- _Supplied data_
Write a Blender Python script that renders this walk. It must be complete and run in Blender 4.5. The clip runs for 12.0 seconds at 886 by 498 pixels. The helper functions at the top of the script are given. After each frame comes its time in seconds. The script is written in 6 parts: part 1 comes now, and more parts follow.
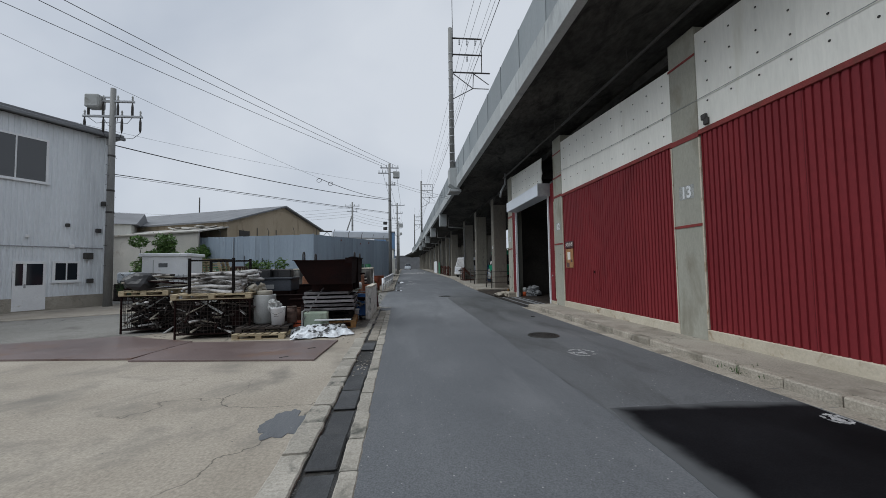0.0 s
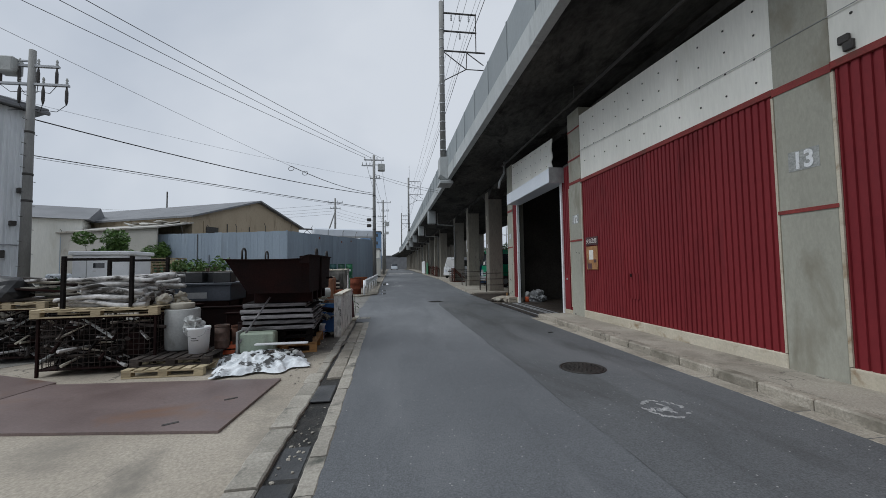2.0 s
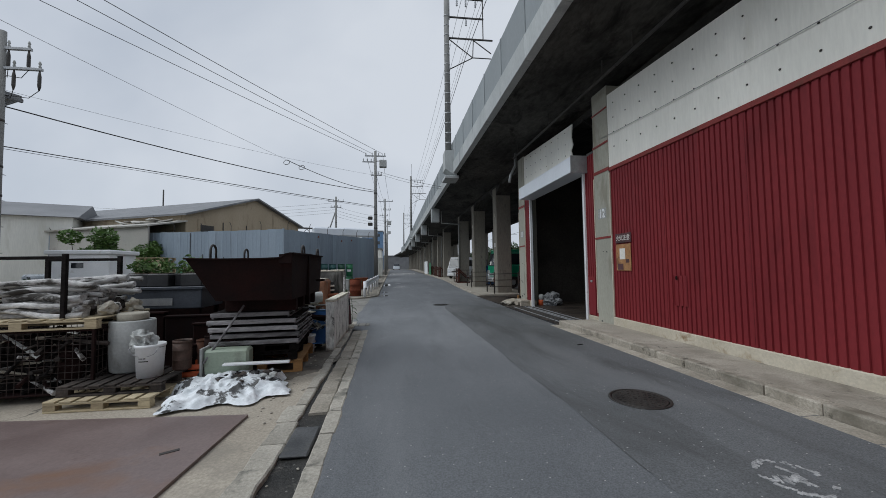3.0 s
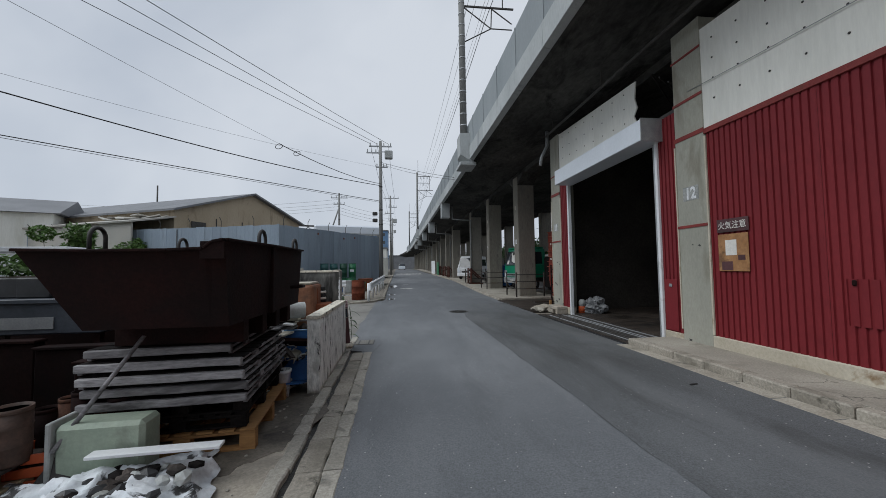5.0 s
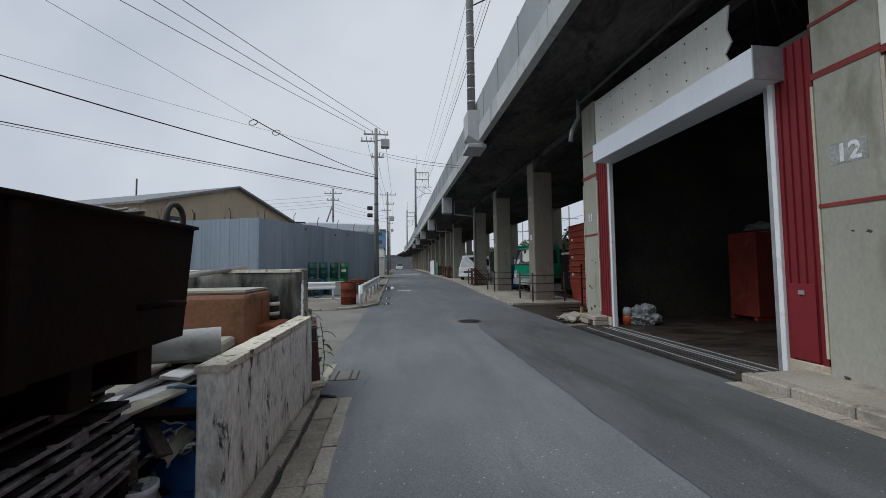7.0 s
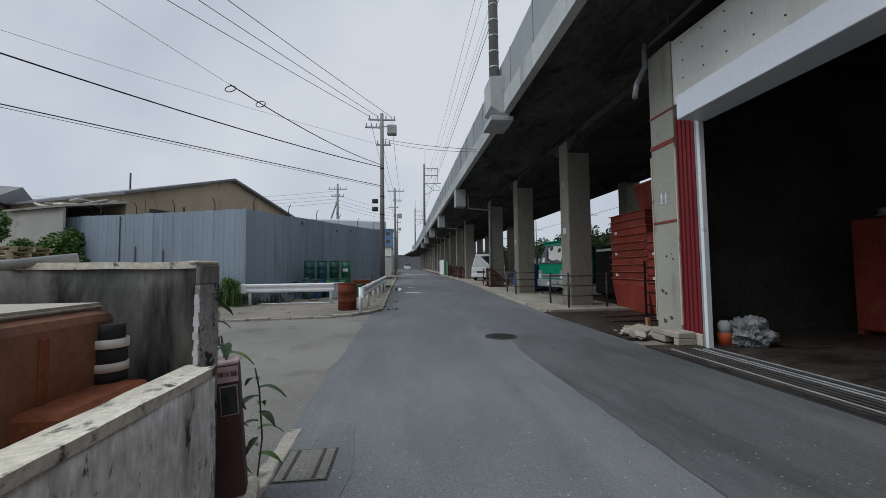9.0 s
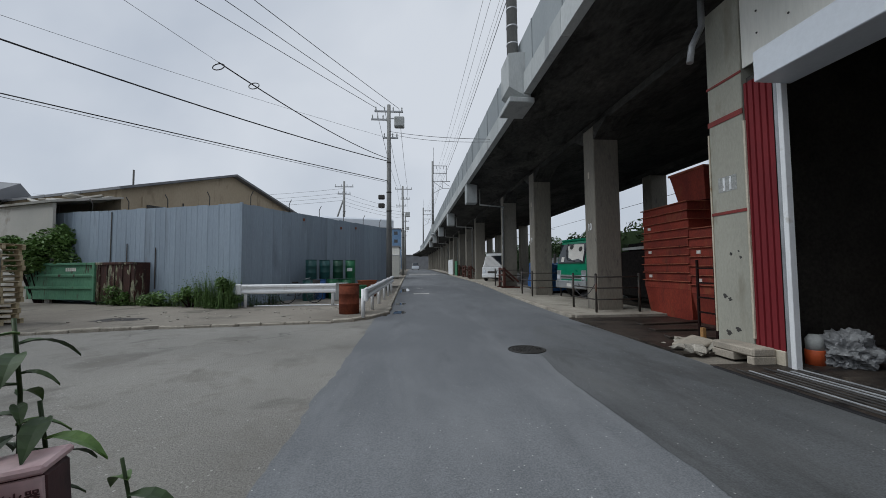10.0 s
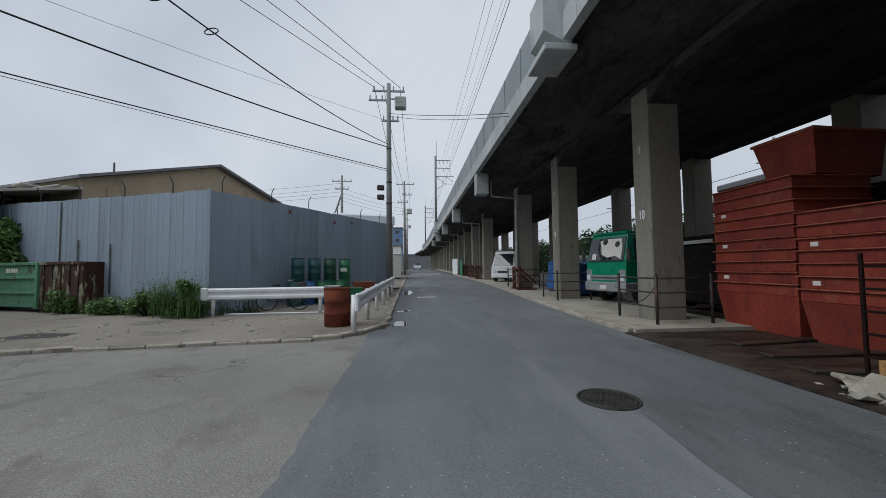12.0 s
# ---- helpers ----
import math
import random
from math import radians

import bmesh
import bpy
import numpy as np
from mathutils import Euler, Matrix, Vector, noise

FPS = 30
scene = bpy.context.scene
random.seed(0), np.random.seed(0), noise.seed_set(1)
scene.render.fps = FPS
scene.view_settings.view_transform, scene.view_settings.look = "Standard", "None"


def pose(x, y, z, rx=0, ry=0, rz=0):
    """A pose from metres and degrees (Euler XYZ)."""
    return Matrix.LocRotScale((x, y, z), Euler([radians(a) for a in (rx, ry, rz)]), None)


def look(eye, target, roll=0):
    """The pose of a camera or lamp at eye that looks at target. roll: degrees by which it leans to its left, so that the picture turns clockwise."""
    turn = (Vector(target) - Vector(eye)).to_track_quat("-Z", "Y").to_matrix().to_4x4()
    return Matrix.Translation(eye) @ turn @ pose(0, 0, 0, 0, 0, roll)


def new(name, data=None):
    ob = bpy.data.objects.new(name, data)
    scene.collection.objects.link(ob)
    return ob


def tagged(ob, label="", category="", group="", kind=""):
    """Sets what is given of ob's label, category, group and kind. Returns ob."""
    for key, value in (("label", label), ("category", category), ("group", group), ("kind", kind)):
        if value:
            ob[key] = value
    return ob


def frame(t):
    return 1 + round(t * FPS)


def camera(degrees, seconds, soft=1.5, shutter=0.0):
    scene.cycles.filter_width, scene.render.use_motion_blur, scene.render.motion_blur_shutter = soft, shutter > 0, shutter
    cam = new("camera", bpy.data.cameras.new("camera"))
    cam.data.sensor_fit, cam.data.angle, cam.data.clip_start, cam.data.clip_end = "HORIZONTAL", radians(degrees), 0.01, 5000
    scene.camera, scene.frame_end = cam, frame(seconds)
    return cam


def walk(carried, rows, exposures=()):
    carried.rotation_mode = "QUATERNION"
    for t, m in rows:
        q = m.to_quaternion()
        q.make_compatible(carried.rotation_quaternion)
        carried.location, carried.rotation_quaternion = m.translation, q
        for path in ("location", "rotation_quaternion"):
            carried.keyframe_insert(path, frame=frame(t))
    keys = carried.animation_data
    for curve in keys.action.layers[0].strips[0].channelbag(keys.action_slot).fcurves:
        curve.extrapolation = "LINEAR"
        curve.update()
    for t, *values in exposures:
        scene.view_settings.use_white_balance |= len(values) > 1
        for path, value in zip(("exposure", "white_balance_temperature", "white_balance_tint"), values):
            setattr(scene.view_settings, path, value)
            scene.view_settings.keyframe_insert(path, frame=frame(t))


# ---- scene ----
cam = camera(100.6, 12.0, soft=0.65)
METRES, EYE, TILT, LEAN, TURN = 15.0, 1.5, 0.62, 0.0, -6.0
ROWS = [
    (0.0, 0.0, 0.0, 0.0, 0.04, 2.21, 0.93),
    (0.5, -0.0044, 0.0404, 0.0009, -0.55, 2.22, 0.86),
    (1.0, -0.0065, 0.0808, 0.002, -1.14, 2.23, 0.91),
    (1.5, -0.0068, 0.1241, 0.001, -1.68, 2.19, 0.82),
    (2.0, -0.0081, 0.1653, 0.0008, -1.94, 2.2, 0.83),
    (2.5, -0.0113, 0.2071, 0.0006, -1.94, 2.23, 0.83),
    (3.0, -0.0164, 0.2479, 0.0011, -1.62, 2.21, 0.8),
    (5.0, -0.0433, 0.4112, -0.0007, -0.88, 2.2, 0.85),
    (5.5, -0.0482, 0.4521, -0.0021, -1.13, 2.23, 0.85),
    (6.0, -0.0539, 0.4937, -0.0029, -1.23, 2.19, 0.79),
    (6.5, -0.0549, 0.5343, -0.0036, -1.36, 2.22, 0.81),
    (7.0, -0.0592, 0.5752, -0.0042, -1.27, 2.22, 0.74),
    (9.0, -0.0767, 0.742, -0.0093, -0.07, 2.27, 0.67),
    (9.5, -0.0825, 0.7836, -0.0092, 0.61, 2.27, 0.6),
    (10.0, -0.0849, 0.8258, -0.0109, 1.16, 2.28, 0.51),
    (10.5, -0.0912, 0.865, -0.011, 1.76, 2.26, 0.64),
    (11.0, -0.0984, 0.9068, -0.0116, 1.94, 2.24, 0.79),
    (11.5, -0.1052, 0.9494, -0.0114, 1.86, 2.19, 0.73),
    (12.0, -0.1084, 0.9925, -0.013, 1.41, 2.22, 0.69),
]
walk(cam, [(t, pose(0, 0, EYE, TILT, LEAN, TURN) @ pose(METRES * x, METRES * y, METRES * z, 90 + pitch, roll, yaw)) for t, x, y, z, yaw, pitch, roll in ROWS])

# ---- world and light: overcast day ----
world = bpy.data.worlds.new("overcast_sky")
scene.world = world
world.use_nodes = True
wn, wl = world.node_tree.nodes, world.node_tree.links
wn.clear()
w_out = wn.new("ShaderNodeOutputWorld")
w_bg = wn.new("ShaderNodeBackground")
w_sky = wn.new("ShaderNodeTexSky")
w_sky.sky_type, w_sky.sun_disc = "NISHITA", False
w_sky.sun_elevation, w_sky.sun_rotation = radians(53), radians(260)
w_dim = wn.new("ShaderNodeMix")
w_dim.data_type, w_dim.blend_type = "RGBA", "MULTIPLY"
w_dim.inputs[0].default_value = 1.0
w_dim.inputs[7].default_value = (0.1, 0.1, 0.1, 1)
w_cloud = wn.new("ShaderNodeTexNoise")
w_cloud.inputs["Scale"].default_value, w_cloud.inputs["Detail"].default_value = 1.5, 5.0
w_cloud.inputs["Roughness"].default_value, w_cloud.inputs["Distortion"].default_value = 0.5, 0.25
w_ramp = wn.new("ShaderNodeValToRGB")
w_ramp.color_ramp.elements[0].position, w_ramp.color_ramp.elements[0].color = 0.34, (0.46, 0.515, 0.60, 1)
w_ramp.color_ramp.elements[1].position, w_ramp.color_ramp.elements[1].color = 0.66, (0.66, 0.705, 0.77, 1)
w_mix = wn.new("ShaderNodeMix")
w_mix.data_type = "RGBA"
w_mix.inputs[0].default_value = 0.93
wl.new(w_sky.outputs[0], w_dim.inputs[6])
wl.new(w_dim.outputs[2], w_mix.inputs[6])
wl.new(w_cloud.outputs[0], w_ramp.inputs[0])
wl.new(w_ramp.outputs[0], w_mix.inputs[7])
wl.new(w_mix.outputs[2], w_bg.inputs[0])
wl.new(w_bg.outputs[0], w_out.inputs[0])
w_bg.inputs[1].default_value = 1.0
sun = new("sun", bpy.data.lights.new("sun", "SUN"))
sun.data.energy, sun.data.angle, sun.data.color = 1.8, radians(50), (0.94, 0.98, 1.0)
sun.matrix_world = look((-20.5, 2, 27.5), (0, 6, 0))
scene.view_settings.exposure = 0.0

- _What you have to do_
Go through the listing above and quote it exactly, apart from its images.

- _Answer_
Write a Blender Python script that renders this walk. It must be complete and run in Blender 4.5. The clip runs for 12.0 seconds at 886 by 498 pixels. The helper functions at the top of the script are given. After each frame comes its time in seconds. The script is written in 6 parts: part 1 comes now, and more parts follow.
0.0 s
2.0 s
3.0 s
5.0 s
7.0 s
9.0 s
10.0 s
12.0 s
# ---- helpers ----
import math
import random
from math import radians

import bmesh
import bpy
import numpy as np
from mathutils import Euler, Matrix, Vector, noise

FPS = 30
scene = bpy.context.scene
random.seed(0), np.random.seed(0), noise.seed_set(1)
scene.render.fps = FPS
scene.view_settings.view_transform, scene.view_settings.look = "Standard", "None"


def pose(x, y, z, rx=0, ry=0, rz=0):
    """A pose from metres and degrees (Euler XYZ)."""
    return Matrix.LocRotScale((x, y, z), Euler([radians(a) for a in (rx, ry, rz)]), None)


def look(eye, target, roll=0):
    """The pose of a camera or lamp at eye that looks at target. roll: degrees by which it leans to its left, so that the picture turns clockwise."""
    turn = (Vector(target) - Vector(eye)).to_track_quat("-Z", "Y").to_matrix().to_4x4()
    return Matrix.Translation(eye) @ turn @ pose(0, 0, 0, 0, 0, roll)


def new(name, data=None):
    ob = bpy.data.objects.new(name, data)
    scene.collection.objects.link(ob)
    return ob


def tagged(ob, label="", category="", group="", kind=""):
    """Sets what is given of ob's label, category, group and kind. Returns ob."""
    for key, value in (("label", label), ("category", category), ("group", group), ("kind", kind)):
        if value:
            ob[key] = value
    return ob


def frame(t):
    return 1 + round(t * FPS)


def camera(degrees, seconds, soft=1.5, shutter=0.0):
    scene.cycles.filter_width, scene.render.use_motion_blur, scene.render.motion_blur_shutter = soft, shutter > 0, shutter
    cam = new("camera", bpy.data.cameras.new("camera"))
    cam.data.sensor_fit, cam.data.angle, cam.data.clip_start, cam.data.clip_end = "HORIZONTAL", radians(degrees), 0.01, 5000
    scene.camera, scene.frame_end = cam, frame(seconds)
    return cam


def walk(carried, rows, exposures=()):
    carried.rotation_mode = "QUATERNION"
    for t, m in rows:
        q = m.to_quaternion()
        q.make_compatible(carried.rotation_quaternion)
        carried.location, carried.rotation_quaternion = m.translation, q
        for path in ("location", "rotation_quaternion"):
            carried.keyframe_insert(path, frame=frame(t))
    keys = carried.animation_data
    for curve in keys.action.layers[0].strips[0].channelbag(keys.action_slot).fcurves:
        curve.extrapolation = "LINEAR"
        curve.update()
    for t, *values in exposures:
        scene.view_settings.use_white_balance |= len(values) > 1
        for path, value in zip(("exposure", "white_balance_temperature", "white_balance_tint"), values):
            setattr(scene.view_settings, path, value)
            scene.view_settings.keyframe_insert(path, frame=frame(t))


# ---- scene ----
cam = camera(100.6, 12.0, soft=0.65)
METRES, EYE, TILT, LEAN, TURN = 15.0, 1.5, 0.62, 0.0, -6.0
ROWS = [
    (0.0, 0.0, 0.0, 0.0, 0.04, 2.21, 0.93),
    (0.5, -0.0044, 0.0404, 0.0009, -0.55, 2.22, 0.86),
    (1.0, -0.0065, 0.0808, 0.002, -1.14, 2.23, 0.91),
    (1.5, -0.0068, 0.1241, 0.001, -1.68, 2.19, 0.82),
    (2.0, -0.0081, 0.1653, 0.0008, -1.94, 2.2, 0.83),
    (2.5, -0.0113, 0.2071, 0.0006, -1.94, 2.23, 0.83),
    (3.0, -0.0164, 0.2479, 0.0011, -1.62, 2.21, 0.8),
    (5.0, -0.0433, 0.4112, -0.0007, -0.88, 2.2, 0.85),
    (5.5, -0.0482, 0.4521, -0.0021, -1.13, 2.23, 0.85),
    (6.0, -0.0539, 0.4937, -0.0029, -1.23, 2.19, 0.79),
    (6.5, -0.0549, 0.5343, -0.0036, -1.36, 2.22, 0.81),
    (7.0, -0.0592, 0.5752, -0.0042, -1.27, 2.22, 0.74),
    (9.0, -0.0767, 0.742, -0.0093, -0.07, 2.27, 0.67),
    (9.5, -0.0825, 0.7836, -0.0092, 0.61, 2.27, 0.6),
    (10.0, -0.0849, 0.8258, -0.0109, 1.16, 2.28, 0.51),
    (10.5, -0.0912, 0.865, -0.011, 1.76, 2.26, 0.64),
    (11.0, -0.0984, 0.9068, -0.0116, 1.94, 2.24, 0.79),
    (11.5, -0.1052, 0.9494, -0.0114, 1.86, 2.19, 0.73),
    (12.0, -0.1084, 0.9925, -0.013, 1.41, 2.22, 0.69),
]
walk(cam, [(t, pose(0, 0, EYE, TILT, LEAN, TURN) @ pose(METRES * x, METRES * y, METRES * z, 90 + pitch, roll, yaw)) for t, x, y, z, yaw, pitch, roll in ROWS])

# ---- world and light: overcast day ----
world = bpy.data.worlds.new("overcast_sky")
scene.world = world
world.use_nodes = True
wn, wl = world.node_tree.nodes, world.node_tree.links
wn.clear()
w_out = wn.new("ShaderNodeOutputWorld")
w_bg = wn.new("ShaderNodeBackground")
w_sky = wn.new("ShaderNodeTexSky")
w_sky.sky_type, w_sky.sun_disc = "NISHITA", False
w_sky.sun_elevation, w_sky.sun_rotation = radians(53), radians(260)
w_dim = wn.new("ShaderNodeMix")
w_dim.data_type, w_dim.blend_type = "RGBA", "MULTIPLY"
w_dim.inputs[0].default_value = 1.0
w_dim.inputs[7].default_value = (0.1, 0.1, 0.1, 1)
w_cloud = wn.new("ShaderNodeTexNoise")
w_cloud.inputs["Scale"].default_value, w_cloud.inputs["Detail"].default_value = 1.5, 5.0
w_cloud.inputs["Roughness"].default_value, w_cloud.inputs["Distortion"].default_value = 0.5, 0.25
w_ramp = wn.new("ShaderNodeValToRGB")
w_ramp.color_ramp.elements[0].position, w_ramp.color_ramp.elements[0].color = 0.34, (0.46, 0.515, 0.60, 1)
w_ramp.color_ramp.elements[1].position, w_ramp.color_ramp.elements[1].color = 0.66, (0.66, 0.705, 0.77, 1)
w_mix = wn.new("ShaderNodeMix")
w_mix.data_type = "RGBA"
w_mix.inputs[0].default_value = 0.93
wl.new(w_sky.outputs[0], w_dim.inputs[6])
wl.new(w_dim.outputs[2], w_mix.inputs[6])
wl.new(w_cloud.outputs[0], w_ramp.inputs[0])
wl.new(w_ramp.outputs[0], w_mix.inputs[7])
wl.new(w_mix.outputs[2], w_bg.inputs[0])
wl.new(w_bg.outputs[0], w_out.inputs[0])
w_bg.inputs[1].default_value = 1.0
sun = new("sun", bpy.data.lights.new("sun", "SUN"))
sun.data.energy, sun.data.angle, sun.data.color = 1.8, radians(50), (0.94, 0.98, 1.0)
sun.matrix_world = look((-20.5, 2, 27.5), (0, 6, 0))
scene.view_settings.exposure = 0.0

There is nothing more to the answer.